The Dharma Bums

by Jack Kerouac

The Dharma Bums CoverThere’s something inexplicably beautiful in Kerouac’s spontaneous prose. It sometimes contains dated jargon, awkward phrases, and run-on sentences, but there’s this raw clarity in his descriptions that I find so endearing. While the author’s writing in The Dharma Bums may not have touched me as consistently as that of On the Road, he still had the uncanny ability to evoke conflicting emotions with seemingly simple statements.

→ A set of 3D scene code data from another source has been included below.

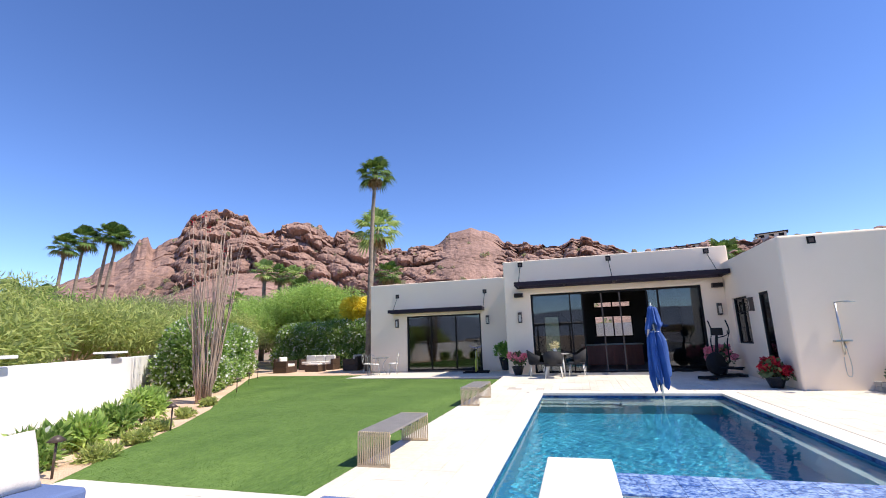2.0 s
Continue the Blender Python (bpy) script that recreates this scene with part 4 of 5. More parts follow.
def shrub(name, x, y, z, s, mat, seed, label, count=900, leaf=0.06, bloom=None, parts=True, h=1.0):
    th = thing(name, x, y, z, label, "shrub")
    rng = random.Random(seed)
    for i in range(5):
        a = rng.uniform(0, 6.28)
        part("stem", bar([(0, 0, 0), (0.12 * s * math.cos(a), 0.12 * s * math.sin(a), 0.3 * s), (0.35 * s * math.cos(a), 0.35 * s * math.sin(a), 0.65 * s * h)], 0.010, 5, 0.004), BARK, th)
    blobs = [(rng.uniform(-0.28, 0.28) * s, rng.uniform(-0.28, 0.28) * s, rng.uniform(0.18, 0.55) * s * h, 0.24 * s, 0.24 * s, 0.22 * s * h) for _ in range(9)]
    leaves("foliage", th, blobs, int(count * 1.8), leaf * 0.5, mat, seed, shell=0.15, lift=0.6, long=3.6)
    if bloom:
        leaves("bloom", th, blobs, 40, 0.06, bloom, seed + 7, shell=0.95)
    return th


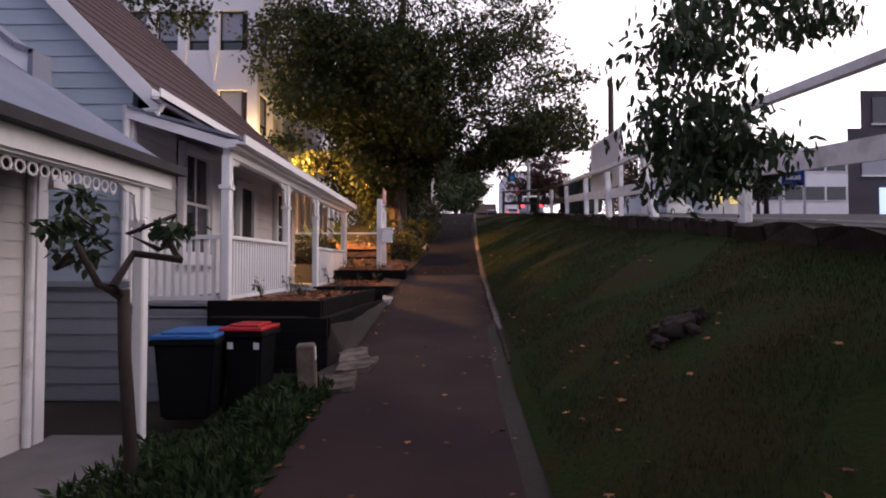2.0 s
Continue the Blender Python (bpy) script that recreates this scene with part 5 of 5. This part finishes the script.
far_tree("tall green street tree beside the road", -2.2, 52, 3.9, 13.0, L_FAR, 71, 0.42, 200, low=True)
far_tree("broad green street tree further up the road", 0.6, 66, 4.0, 14.2, L_FAR, 72, 0.42, 200, low=True)
far_tree("green street tree further up the road", 1.6, 82, 3.6, 15.0, L_FAR, 73, 0.5, 160, low=True)
far_tree("green street tree near the signals", 2.6, 104, 3.4, 16.8, L_FAR, 74, 0.55, 140, low=True)
far_tree("clipped dense green tree beside the driveway", -3.2, 43, 1.9, 8.0, L_FAR, 75, 0.3)
far_tree("dark coppery street tree at the kerb", 14.2, 95, 5.0, 20.0, L_FARRED, 76, 0.55, 220, low=True)
far_tree("coppery spreading tree before the white office", 17.9, 67, 4.3, 15.2, L_FARRED, 77, 0.45, 150, low=True)
far_tree("small coppery tree by the brown block", 25, 72, 2.6, 12.5, L_FARRED, 78, 0.4, 80)
far_tree("round dark street tree before the white office", 26.5, 52, 2.1, 10.6, L_DARK, 79, 0.35, 120)
far_tree("slender dark tree before the lit windows", 32.5, 63, 2.4, 13.0, L_DARK, 80, 0.35, 80)
far_tree("low round tree beside the far kerb", 17.2, 34, 1.9, 8.3, L_DARK, 81, 0.3, 90)

# ---- grass and fallen leaves ----
rng = np.random.default_rng(91)


def grass(name, label, n, xr, yr, zf, length, leaf, keep=lambda x, y: True, lie=False):
    pts = []
    while len(pts) < n:
        x, y = rng.uniform(*xr), rng.uniform(*yr)
        if keep(x, y):
            pts.append((x, y, zf(x, y)))
    me = leaf_mesh(name, np.array(pts), rng.uniform(length * 0.5, length * 1.3, n), BLADE if not lie else SLIM, leaf, -0.75, rng, upright=not lie)
    tagged(new(name, me), label, "grass", "", "stuff")


def on_bank(x, y):
    return lerp_at(y, KERB_X) + 0.1 < x < lerp_at(y, FENCE_X) - 0.1 and noise.noise((x * 0.7, y * 0.7, 9)) > -0.28


grass("lawn_grass", "short mown grass blades over the bank", 170000, (0.4, 3.3), (1.5, 28.4), lambda x, y: ground_z(x, y) + 0.015, 0.044, L_GRASS, on_bank)
def tuft(x, y):
    """Mounded height of the unmown verge."""
    return max(0.0, 0.1 + 0.2 * noise.noise((x * 1.6, y * 1.3, 2)) + 0.05 * noise.noise((x * 5, y * 5, 4))) * min(1, (-1.2 - x) * 5) * min(1, max(0, 8.3 - y) * 3)


grass("verge_grass", "long lush grass mounds along the verge", 42000, (-2.75, -1.16), (0.8, 8.25), lambda x, y: ground_z(x, y) + rng.uniform(0, 1) ** 0.6 * tuft(x, y), 0.11, L_VERGE, lambda x, y: x > -2.58 or rng.uniform() < 0.3, True)


def scatter(name, label, n, xr, yr, zf, size, keep):
    pts = []
    while len(pts) < n:
        x, y = rng.uniform(*xr), rng.uniform(*yr)
        if keep(x, y):
            pts.append((x, y, zf(x, y)))
    me = leaf_mesh(name, np.array(pts), rng.uniform(size * 0.6, size * 1.2, n), STAR, L_LITTER, 0, rng, flat=True)
    tagged(new(name, me), label, "fallen leaves", "", "stuff")


scatter("path_leaves", "brown fallen leaves along the path edges", 420, (-1.25, 0.75), (3, 28), lambda x, y: path_z(y) + 0.03, 0.055, lambda x, y: lerp_at(y, LEFT_X) - 0.05 < x < lerp_at(y, KERB_X) and (rng.uniform() < 0.07 or x < lerp_at(y, LEFT_X) + 0.22 * rng.uniform() ** 0.5 or x > lerp_at(y, KERB_X) - 0.12))
scatter("lawn_leaves", "scattered dry leaves on the grass bank", 420, (0.5, 3.2), (3, 27), lambda x, y: ground_z(x, y) + 0.055, 0.06, lambda x, y: lerp_at(y, KERB_X) + 0.15 < x < lerp_at(y, FENCE_X) - 0.1)
stump = thing("tree_stump", "old broken stump and roots rotting in the grass bank", "stump")
for k, (dx, dy, sx, sy, sz, tilt) in enumerate(((0, 0, 0.2, 0.15, 0.13, 18), (0.2, 0.06, 0.14, 0.1, 0.09, -10), (-0.22, -0.04, 0.15, 0.09, 0.06, 5), (0.06, -0.17, 0.17, 0.07, 0.05, 25), (-0.08, 0.2, 0.2, 0.07, 0.06, -15))):
    bm = B()
    bmesh.ops.create_icosphere(bm, subdivisions=4, radius=1.0)
    for v in bm.verts:
        d = v.co.normalized()
        r = 1 + 0.4 * noise.noise(d * 1.7 + Vector((k * 3, 0, 0))) + 0.18 * noise.noise(d * 4 + Vector((0, k, 0)))
        v.co = Vector((d.x * sx * r * 0.72, d.y * sy * r * 0.72, max(-0.7, min(0.75, d.z * r)) * sz))
    ob = part("root_lump" if k else "stump_body", bm, M_STUMP, stump, smooth=True)
    ob.matrix_basis = pose(1.62 + dx * 0.72, 7.1 + dy * 0.72, ground_z(1.62 + dx * 0.72, 7.1 + dy * 0.72) + 0.04, tilt, -tilt, 40 * k)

The Dharma Bums is about Kerouac’s search for The Truth––meaning and spirit––through the American landscape. Ray, the author’s stand-in and our narrator, hops freights and drinks too much. His quest takes him from tiny shacks, where his fellow Beat poets share poetry and party nonstop for days at a time, to the secluded wilderness to meditate and reflect. It seems interesting to me that Kerouac clearly caught wind of the changing times, when greater U. S. society seemed to be breaking further from the author’s simple way of life, to a culture of mass consumption, to a loss of America’s soul. Though, perhaps a dulling of the spirit is a more appropriate sentiment: That which Kerouac loved, that which he clung so closely to, was losing its clear definition and was being pushed to the fringes of society. Buddhism is what offered him that Truth, that spirit, that purity, and most of the story explores the vastly different meanings this spirituality has for everyone he encounters. At least a few times this leads to heated arguments over this Truth that so many around him seek, but Ray is often reminded that no one holds monopoly over it, that each character’s place in life brought him to understand the world in entirely different ways, but each of them still sees a valid reality.

I feel like it can be easy to lose focus of the greater “narrative” at the heart of The Dharma Bums––Kerouac’s rambling prose occasionally having that effect on myself, anyway––but the snapshots that hit us when we come back around are beautiful, with an author looking outward to the world and religion to learn about himself, in a way that only the purity that Beat literature possesses can do proper justice.